- MATERIAL:
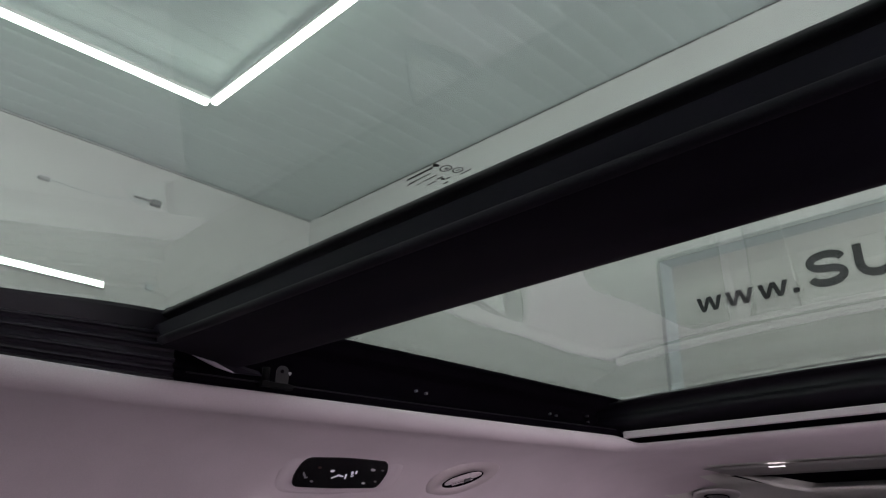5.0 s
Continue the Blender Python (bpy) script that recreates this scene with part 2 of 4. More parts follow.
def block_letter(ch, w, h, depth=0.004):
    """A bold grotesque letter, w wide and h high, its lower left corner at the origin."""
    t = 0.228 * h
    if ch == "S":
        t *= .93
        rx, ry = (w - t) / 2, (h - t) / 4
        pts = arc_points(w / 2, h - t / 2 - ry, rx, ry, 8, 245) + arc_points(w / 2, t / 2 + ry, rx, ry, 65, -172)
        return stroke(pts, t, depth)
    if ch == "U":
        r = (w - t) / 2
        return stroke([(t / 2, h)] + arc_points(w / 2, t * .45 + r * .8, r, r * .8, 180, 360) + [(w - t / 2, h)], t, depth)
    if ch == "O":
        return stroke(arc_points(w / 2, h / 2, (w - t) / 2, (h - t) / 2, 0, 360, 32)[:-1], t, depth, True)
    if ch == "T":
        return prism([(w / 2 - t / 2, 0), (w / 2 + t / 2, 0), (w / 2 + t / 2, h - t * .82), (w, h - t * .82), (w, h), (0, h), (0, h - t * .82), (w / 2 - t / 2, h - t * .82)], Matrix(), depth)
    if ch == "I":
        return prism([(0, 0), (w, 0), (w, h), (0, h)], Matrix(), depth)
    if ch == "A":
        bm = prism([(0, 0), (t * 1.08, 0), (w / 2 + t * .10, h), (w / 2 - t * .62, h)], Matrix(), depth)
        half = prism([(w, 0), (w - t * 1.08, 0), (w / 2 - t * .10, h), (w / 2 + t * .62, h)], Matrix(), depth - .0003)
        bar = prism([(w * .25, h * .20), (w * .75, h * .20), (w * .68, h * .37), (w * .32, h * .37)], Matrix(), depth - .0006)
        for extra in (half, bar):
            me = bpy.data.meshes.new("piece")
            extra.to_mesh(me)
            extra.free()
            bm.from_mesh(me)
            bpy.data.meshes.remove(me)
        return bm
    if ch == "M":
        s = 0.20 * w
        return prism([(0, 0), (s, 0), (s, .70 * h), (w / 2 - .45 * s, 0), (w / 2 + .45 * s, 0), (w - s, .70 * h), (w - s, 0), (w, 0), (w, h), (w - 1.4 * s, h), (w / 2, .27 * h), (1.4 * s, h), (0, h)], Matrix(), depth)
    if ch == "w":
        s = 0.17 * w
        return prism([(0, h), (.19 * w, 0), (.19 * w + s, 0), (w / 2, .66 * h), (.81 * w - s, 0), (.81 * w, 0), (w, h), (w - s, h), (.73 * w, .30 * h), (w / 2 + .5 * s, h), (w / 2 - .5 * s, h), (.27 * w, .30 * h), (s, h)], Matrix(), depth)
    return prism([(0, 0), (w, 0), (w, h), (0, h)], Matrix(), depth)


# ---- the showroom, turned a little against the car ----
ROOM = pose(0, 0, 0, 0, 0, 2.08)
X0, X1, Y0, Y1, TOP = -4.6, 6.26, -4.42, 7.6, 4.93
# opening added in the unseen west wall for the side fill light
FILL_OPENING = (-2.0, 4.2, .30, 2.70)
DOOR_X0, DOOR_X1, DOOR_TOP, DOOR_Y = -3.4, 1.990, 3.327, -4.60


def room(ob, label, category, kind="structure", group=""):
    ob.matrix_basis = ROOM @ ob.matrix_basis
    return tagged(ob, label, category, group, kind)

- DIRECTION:
Quote every line word for word and keep the images out of the copy.

- TASK OUTPUT:
5.0 s
Continue the Blender Python (bpy) script that recreates this scene with part 2 of 4. More parts follow.
def block_letter(ch, w, h, depth=0.004):
    """A bold grotesque letter, w wide and h high, its lower left corner at the origin."""
    t = 0.228 * h
    if ch == "S":
        t *= .93
        rx, ry = (w - t) / 2, (h - t) / 4
        pts = arc_points(w / 2, h - t / 2 - ry, rx, ry, 8, 245) + arc_points(w / 2, t / 2 + ry, rx, ry, 65, -172)
        return stroke(pts, t, depth)
    if ch == "U":
        r = (w - t) / 2
        return stroke([(t / 2, h)] + arc_points(w / 2, t * .45 + r * .8, r, r * .8, 180, 360) + [(w - t / 2, h)], t, depth)
    if ch == "O":
        return stroke(arc_points(w / 2, h / 2, (w - t) / 2, (h - t) / 2, 0, 360, 32)[:-1], t, depth, True)
    if ch == "T":
        return prism([(w / 2 - t / 2, 0), (w / 2 + t / 2, 0), (w / 2 + t / 2, h - t * .82), (w, h - t * .82), (w, h), (0, h), (0, h - t * .82), (w / 2 - t / 2, h - t * .82)], Matrix(), depth)
    if ch == "I":
        return prism([(0, 0), (w, 0), (w, h), (0, h)], Matrix(), depth)
    if ch == "A":
        bm = prism([(0, 0), (t * 1.08, 0), (w / 2 + t * .10, h), (w / 2 - t * .62, h)], Matrix(), depth)
        half = prism([(w, 0), (w - t * 1.08, 0), (w / 2 - t * .10, h), (w / 2 + t * .62, h)], Matrix(), depth - .0003)
        bar = prism([(w * .25, h * .20), (w * .75, h * .20), (w * .68, h * .37), (w * .32, h * .37)], Matrix(), depth - .0006)
        for extra in (half, bar):
            me = bpy.data.meshes.new("piece")
            extra.to_mesh(me)
            extra.free()
            bm.from_mesh(me)
            bpy.data.meshes.remove(me)
        return bm
    if ch == "M":
        s = 0.20 * w
        return prism([(0, 0), (s, 0), (s, .70 * h), (w / 2 - .45 * s, 0), (w / 2 + .45 * s, 0), (w - s, .70 * h), (w - s, 0), (w, 0), (w, h), (w - 1.4 * s, h), (w / 2, .27 * h), (1.4 * s, h), (0, h)], Matrix(), depth)
    if ch == "w":
        s = 0.17 * w
        return prism([(0, h), (.19 * w, 0), (.19 * w + s, 0), (w / 2, .66 * h), (.81 * w - s, 0), (.81 * w, 0), (w, h), (w - s, h), (.73 * w, .30 * h), (w / 2 + .5 * s, h), (w / 2 - .5 * s, h), (.27 * w, .30 * h), (s, h)], Matrix(), depth)
    return prism([(0, 0), (w, 0), (w, h), (0, h)], Matrix(), depth)


# ---- the showroom, turned a little against the car ----
ROOM = pose(0, 0, 0, 0, 0, 2.08)
X0, X1, Y0, Y1, TOP = -4.6, 6.26, -4.42, 7.6, 4.93
# opening added in the unseen west wall for the side fill light
FILL_OPENING = (-2.0, 4.2, .30, 2.70)
DOOR_X0, DOOR_X1, DOOR_TOP, DOOR_Y = -3.4, 1.990, 3.327, -4.60


def room(ob, label, category, kind="structure", group=""):
    ob.matrix_basis = ROOM @ ob.matrix_basis
    return tagged(ob, label, category, group, kind)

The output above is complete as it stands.